You are right, I didn't find any regular expressions anymore and the overhead seems fine now!

Current Results

?PO/7 triple IDs (?, type, person)
                        time:   [118.53 ms 118.61 ms 118.93 ms]
?PO/8 str subjects (?, type, person)
                        time:   [313.49 ms 313.65 ms 314.29 ms]
?PO/9 str triples (?, type, person)
                        time:   [325.37 ms 325.42 ms 325.43 ms]
?PO/10 Sophia HDT graph triples (?, type, person)
                        time:   [356.40 ms 356.51 ms 356.96 ms]

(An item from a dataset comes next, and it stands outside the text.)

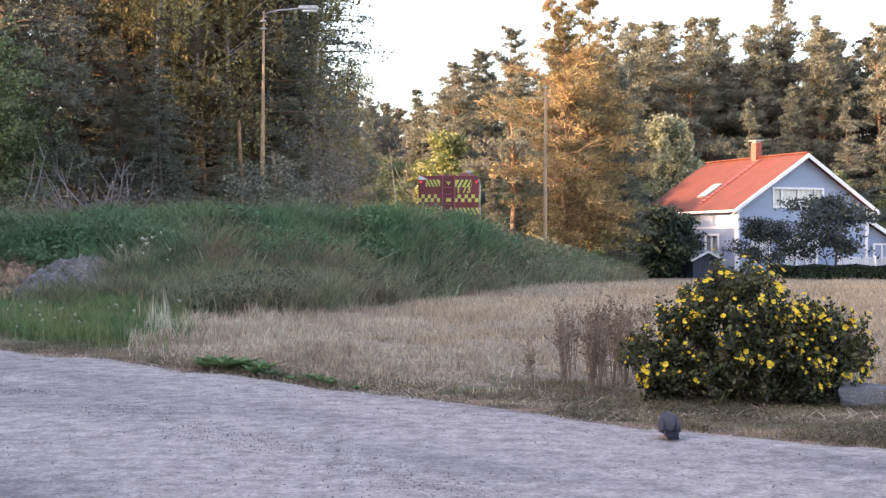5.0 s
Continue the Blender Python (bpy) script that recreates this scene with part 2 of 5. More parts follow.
def cyl(r1, r2, h, m, sides=16, bevel=0.0):
    bm = bmesh.new()
    bmesh.ops.create_cone(bm, cap_ends=True, segments=sides, radius1=r1, radius2=r2, depth=h, matrix=m)
    if bevel:
        rims = [e for e in bm.edges if sum(len(f.verts) > 4 for f in e.link_faces) == 1]
        bmesh.ops.bevel(bm, geom=rims, offset=bevel, segments=2, affect="EDGES", profile=0.5)
    return bm


def prism(poly, y0, y1, m=None):
    """A flat outline (x, z) pushed from y0 to y1."""
    bm = bmesh.new()
    a = [bm.verts.new((x, y0, z)) for x, z in poly]
    b = [bm.verts.new((x, y1, z)) for x, z in poly]
    bm.faces.new(a)
    bm.faces.new(b[::-1])
    for i in range(len(poly)):
        j = (i + 1) % len(poly)
        bm.faces.new((a[j], a[i], b[i], b[j]))
    bmesh.ops.recalc_face_normals(bm, faces=bm.faces[:])
    if m is not None:
        bm.transform(m)
    return bm


def joined(*bms):
    out = bmesh.new()
    for b in bms:
        tmp = bpy.data.meshes.new("tmp")
        b.to_mesh(tmp)
        b.free()
        out.from_mesh(tmp)
        bpy.data.meshes.remove(tmp)
    return out


def tube(buf, pts, radii, sides=5, mi=0):
    """A tapered tube along points."""
    pts = np.asarray(pts, float)
    n = len(pts)
    t = np.gradient(pts, axis=0)
    t /= np.linalg.norm(t, axis=1)[:, None] + 1e-9
    ref = np.where(np.abs(t[:, 2:3]) > 0.9, np.array([[1.0, 0, 0]]), np.array([[0, 0, 1.0]]))
    u = np.cross(t, ref)
    u /= np.linalg.norm(u, axis=1)[:, None]
    w = np.cross(t, u)
    a = np.arange(sides) / sides * 2 * np.pi
    ring = pts[:, None] + np.asarray(radii)[:, None, None] * (np.cos(a)[None, :, None] * u[:, None] + np.sin(a)[None, :, None] * w[:, None])
    i, j = np.meshgrid(np.arange(n - 1), np.arange(sides), indexing="ij")
    k = (j + 1) % sides
    f = np.stack([i * sides + j, i * sides + k, (i + 1) * sides + k, (i + 1) * sides + j], -1).reshape(-1, 4)
    buf.add(ring.reshape(-1, 3), f, mi)


def unit(a):
    return a / (np.linalg.norm(a, axis=-1, keepdims=True) + 1e-9)


def sprays(buf, p, d, k, length, width, rng, loose=0.8, mi=0):
    """k narrow pointed leaves from each point p, fanned round the way d."""
    p, d = np.repeat(p, k, 0), np.repeat(d, k, 0)
    way = unit(d + loose * rng.normal(size=p.shape))
    side = unit(np.cross(way, rng.normal(size=p.shape)))
    ln = length * rng.uniform(0.6, 1.4, (len(p), 1))
    wd = width * rng.uniform(0.7, 1.3, (len(p), 1))
    v = np.stack([p - side * wd * 0.5, p + side * wd * 0.5, p + way * ln], 1).reshape(-1, 3)
    buf.add(v, np.arange(len(v)).reshape(-1, 3), mi)


def needle_pads(buf, c, r, out, n, length, width, rng, flat=0.45):
    """Flattened cushions of needles round the points c, n sprays on each, lying over the cushion's outside."""
    c, r, out = np.repeat(c, n, 0), np.repeat(r, n)[:, None], np.repeat(out, n, 0)
    d = rng.normal(size=c.shape)
    d[:, 2] = d[:, 2] * 0.8 + 0.2
    d = unit(d)
    p = c + d * r * np.array([1, 1, flat]) * rng.uniform(0.5, 1.08, (len(c), 1))
    nrm = unit(d * np.array([1, 1, 0.5]) + 0.55 * rng.normal(size=c.shape))
    way = unit(0.4 * out + 0.7 * d + np.array([0, 0, 0.35]) + 0.5 * rng.normal(size=c.shape))
    side = unit(np.cross(nrm, way)) * width * 0.5 * rng.uniform(0.7, 1.3, (len(c), 1))
    tip = p + way * length * rng.uniform(0.6, 1.4, (len(c), 1))
    v = np.stack([p - side, p + side, tip], 1).reshape(-1, 3)
    buf.add(v, np.arange(len(v)).reshape(-1, 3))


def leaves(buf, p, size, rng, mi=0, flat=0.0):
    """One small four-cornered leaf at each point, turned at random; flat: how level they lie."""
    a = unit(rng.normal(size=p.shape) * np.array([1, 1, 1 - flat]))
    b = unit(np.cross(a, rng.normal(size=p.shape) * np.array([1 - flat, 1 - flat, 1]) + np.array([0, 0, flat])))
    s = size * rng.uniform(0.6, 1.4, (len(p), 1))
    v = np.stack([p - a * s * 0.6, p + b * s * 0.35, p + a * s * 0.6, p - b * s * 0.35], 1).reshape(-1, 3)
    buf.add(v, np.arange(len(v)).reshape(-1, 4), mi)


# ---- ground ----
BASE = np.array([(-80, 26), (-12, 25), (-7, 24.4), (-4.1, 23.6), (-2.4, 23.8), (-0.8, 28.0), (1.1, 34.3), (3.1, 41), (6, 50), (9.2, 60), (12, 74), (15, 100), (90, 103)], float)
CREST = np.array([(-80, 31, 1.75), (-14, 30.5, 1.6), (-9, 30, 1.75), (-5.5, 30.8, 2.08), (-2.8, 31.3, 2.08), (-0.3, 32.4, 2.04), (0.4, 36, 2.06), (1.3, 39.5, 2.2),
                  (2.4, 44, 1.78), (4.85, 53, 1.1), (8, 60.5, 0.5), (12, 77, 0.3), (16, 104, 0.6), (90, 108, 1.0)], float)
ROAD_Z = ((30, 1.85), (41, 1.85), (47, 1.52), (55, 1.28), (61, 1.13), (72, 1.06), (100, 1.0))
FIELD_Z = ((15, 0.0), (24, 0.3), (45, 0.25), (60, -0.1), (90, -0.15), (200, 0.5))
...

profile of the benchmark iteration ?PO/10 Sophia HDT graph triples

group.bench_function("10 Sophia HDT graph triples (?, type, person)", |b| {   
        b.iter(|| graph.triples_matching(Any, Some(&type_term), Some(&person_term)).count()) 
    });

Screenshot from 2023-02-22 11-08-00

overhead only

Screenshot from 2023-02-22 11-10-00

KonradHoeffner commented 11 months ago

I have been using the Sophia adapter of the hdt library in production for some time, so I think the issue is resolved :-) For example, it powers LinkedSpending at http://linkedspending.aksw.org, where it previously always ran out of memory but now it only needs less than 2 GB RAM to host a ~ 1.4 GB HDT file that is ~ 30 GB in size as uncompressed N-Triples. If you have any further requests for the adapter, please let me know. Usage is documented in the README.md of https://github.com/konradhoeffner/hdt and also on https://docs.rs/hdt/latest/hdt/. There are also a few benchmarks in the paper https://joss.theoj.org/papers/10.21105/joss.05114 based on the benchmark suite of your Sophia paper.

pchampin commented 11 months ago

I have been using the Sophia adapter of the hdt library in production for some time, so I think the issue is resolved :-)

Agreed, and thanks again for the awesome work you have put in this. I just added a mention to hdt in Sophia's README.